Spokesman Shakeel Ahmed, however, denied reports that suggested that the party was trying to “demean” Sanjay Gandhi, whose style of functioning the book described as “authoritarian”.
“The book says he was a leader of significance and eminence… It talks about some acts during Emergency for which Indira Gandhi had also offered regrets… All this is part of history. There is nothing new in this,” he said.
He denied any comparison of Sonia Gandhi with Mahatma Gandhi regarding her renunciation of the prime minister’s post.
“It is not a question of comparison but of drawing inspiration,” he said.
With the Congress chief and Prime Minister Manmohan Singh releasing the book at the AICC plenary, the Congress cannot disown the book prepared by a team of historians in consultation with the party.
The book also debunks charges that the Congress had destabilised the HD Deve Gowda and IK Gujral governments—a charge which the opposition used effectively against it in the 1998 and 1999 Lok Sabha polls. According to it, the United Front experiment failed as it could not fulfil its own common minimum programme and repeatedly sought to undermine the Congress politically.
The book also blames the “collusion” of the then BJP government in UP for the demolition of the Babri Masjid in 1992, thereby obliquely backing late PM PV Narasimha Rao, who was accused of failing to protect the structure.

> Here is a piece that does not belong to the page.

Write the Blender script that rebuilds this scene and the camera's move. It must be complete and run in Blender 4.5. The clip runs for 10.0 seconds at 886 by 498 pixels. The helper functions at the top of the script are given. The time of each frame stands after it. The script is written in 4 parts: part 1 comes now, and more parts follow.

On Sonia and Rahul Gandhi, the book said their “refusal” to occupy government posts reflects a re-orientation of the leaders towards rebuilding the party and seeing themselves as servants of the people and not the rulers. “In a way, this also reflects the growing realisation that the party needs to re-engage with its social base,” it said. Ahmed declined to comment. “I have not gone through that chapter of the book,” he said.